If you’re just strapping on a wearable for a run or for a quick reading of one or more biometrics, battery life isn’t much of a concern. But what if you need continuous monitoring for optimal health or to predict the onset of attacks or episodes? With predicting asthma attacks and continuous heart monitoring, scientists at NC State focused on developing wearable tech that could recharge batteries while on the body to power wearable Health Tech devices.
The technology, called thermoelectric generators (TEGs), harvests body heat. “Wearable thermoelectric generators (TEGs) generate electricity by making use of the temperature differential between your body and the ambient air,” says Daryoosh Vashaee, associate professor of electrical and computer engineering at NC State. According to Vashee, other wearable heat harvesting technologies use heat sinks, which are heavier, bulkier, and capable of producing much less energy than TEGs. Vanshee said heat sinks can only produce one microwatt or less of power per centimeter squared (µW/cm2), but “Our technology generates up to 20 µW/cm2.” TEGs can produce more power per covered area.

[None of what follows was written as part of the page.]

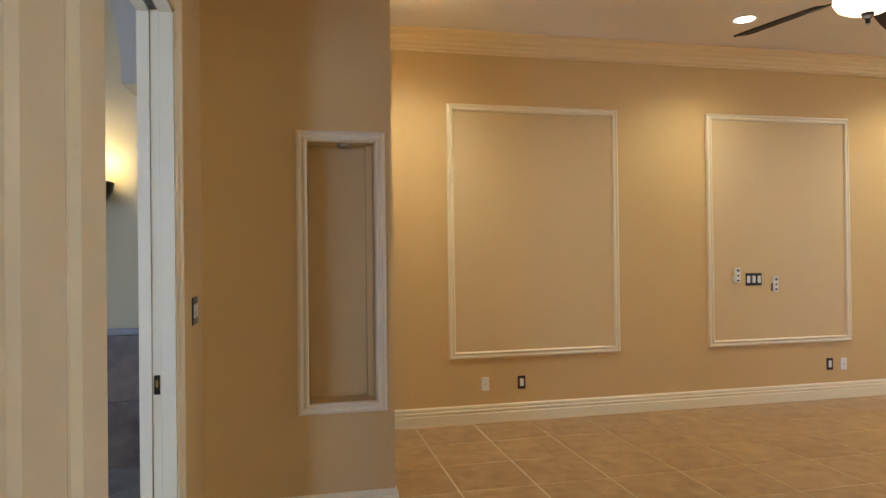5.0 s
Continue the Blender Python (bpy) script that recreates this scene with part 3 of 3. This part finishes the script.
def ceiling_fan(x, y, turn):
    """Five-blade bronze fan with a lit bowl, on a round plaster medallion."""
    f = thing("ceiling_fan", "bronze five-blade ceiling fan with a lit frosted bowl", "ceiling fan", pose(x, y, H), "ceiling fans")
    part("canopy", lathe([(0.0, 0.0), (0.085, 0.0), (0.085, -0.02), (0.078, -0.035), (0.060, -0.07), (0.035, -0.10), (0.0, -0.11)], 28), IRON, f, smooth=True)
    part("downrod", lathe([(0.016, -0.08), (0.016, -0.44)], 14), IRON, f, smooth=True)
    part("motor_cap", lathe([(0.0, -0.42), (0.03, -0.42), (0.05, -0.440), (0.19, -0.445), (0.235, -0.455), (0.240, -0.475), (0.228, -0.495), (0.0, -0.495)], 36), IRON, f, smooth=True)
    part("amber_band", lathe([(0.205, -0.495), (0.170, -0.560)], 36), AMBER, f, "glowing amber glass band", smooth=True)
    for i in range(5):
        part("band_rib", boxed(-0.012, -0.034, -0.038, 0.012, 0.034, 0.038, bevel=0.004), IRON, f, at=pose(0, 0, 0, 0, 0, turn + 36 + 72 * i) @ pose(0.189, 0, -0.527, 0, 28, 0))
    part("motor", lathe([(0.0, -0.550), (0.172, -0.553), (0.180, -0.568), (0.165, -0.590), (0.120, -0.602), (0.0, -0.602)], 36), IRON, f, smooth=True)
    part("bowl", lathe([(0.140, -0.598), (0.158, -0.606), (0.160, -0.632), (0.138, -0.668), (0.085, -0.696), (0.0, -0.706)], 36), BOWL, f, "glowing frosted glass bowl", smooth=True)
    part("finial", lathe([(0.0, -0.700), (0.032, -0.703), (0.028, -0.720), (0.013, -0.733), (0.011, -0.758), (0.0, -0.768)], 16), IRON, f, smooth=True)
    for i in range(5):
        a = pose(0, 0, -0.580, 0, 0, turn + 72 * i)
        b = bmesh.new()
        out = [(0.25, -0.055), (0.30, -0.070), (0.60, -0.084), (0.765, -0.084), (0.785, -0.066), (0.785, 0.066), (0.765, 0.084), (0.60, 0.082), (0.30, 0.070), (0.25, 0.055)]
        prism(out, -0.004, 0.004, b)
        bl = part("blade", b, BLADE, f, "dark walnut fan blade", at=a @ pose(0, 0, 0, -13, 0, 0))
        k = bmesh.new()
        prism([(0.13, -0.018), (0.22, -0.014), (0.27, -0.040), (0.33, -0.030), (0.36, 0.0), (0.33, 0.030), (0.27, 0.040), (0.22, 0.014), (0.13, 0.018)], -0.012, -0.004, k)
        part("blade_iron", k, IRON, bl)
    return f


def medallion(x, y):
    m = thing("ceiling_medallion", "round cream plaster ceiling medallion with scroll relief", "medallion", pose(x, y, H), "ceiling medallions")
    part("disc", lathe([(0.315, 0.0), (0.315, -0.012), (0.302, -0.024), (0.290, -0.018), (0.275, -0.016), (0.200, -0.020), (0.130, -0.028), (0.110, -0.022), (0.0, -0.022)], 48), CROWN, m, smooth=True)
    for i in range(12):
        b = bmesh.new()
        bmesh.ops.create_uvsphere(b, u_segments=10, v_segments=6, radius=1, matrix=Matrix.Diagonal((0.055, 0.026, 0.014, 1)))
        part("leaf", b, CROWN, m, smooth=True, at=pose(0, 0, 0, 0, 0, 30 * i) @ pose(0.225, 0, -0.020, 0, 0, 40))


RIGHT = math.degrees(math.atan2(-0.938, 0.345))
for x, y, turn, e in ((5.05, 8.925, RIGHT + 5, 26), (1.56, 9.0, RIGHT + 29, 14)):
    ceiling_fan(x, y, turn)
    medallion(x, y)
    lamp("fan_bowl_light", "POINT", pose(x, y, H - 0.98), e, WARM, radius=0.24)
    lamp("fan_band_light", "POINT", pose(x, y, H - 0.30), 1.0, (1.0, 0.62, 0.25), radius=0.14)


def flush_light(x, y, z):
    f = thing("flush_light", "unlit alabaster bowl ceiling light with bronze finial", "ceiling light", pose(x, y, z))
    part("canopy", lathe([(0, 0), (0.15, 0), (0.155, -0.02), (0.13, -0.035), (0, -0.035)], 32), IRON, f, smooth=True)
    part("bowl", lathe([(0.148, -0.03), (0.152, -0.045), (0.135, -0.085), (0.095, -0.120), (0.05, -0.135), (0, -0.138)], 32), ALABASTER, f, smooth=True)
    part("finial", lathe([(0, -0.132), (0.034, -0.134), (0.030, -0.146), (0.014, -0.152), (0.018, -0.166), (0.008, -0.185), (0, -0.19)], 16), IRON, f, smooth=True)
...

The NC State researchers also explored which parts of the body are best for heat harvesting. Their answer: the upper arm. Wrists and chests have higher temperature, but irregular contours on the wrist diminish available contact space and chest bands don’t work because they’re covered by clothing, therefore restricting exposure to ambient air. So it sounds like the TEG is best as an upper arm band, but works best if you don’t wear long sleeved shirts, sweaters, or jackets. The group also experimented with building the tech into t-shirts. The results were better than heat sinks but not as efficient as bands. TEGs embedded in t-shirts generated up to 6 µW/cm2 in a resting state and 16 µW/cm2 while running.
Vanshee and his group detailed their work in a recently published paper. Applications for continuous battery charging via body heat harvesting could potentially expand beyond heart monitoring and predicting asthma attacks. Any wearable biometric device that could alert wearers or caregivers of impending issues could benefit, such as predicting epileptic seizures or allergic reactions.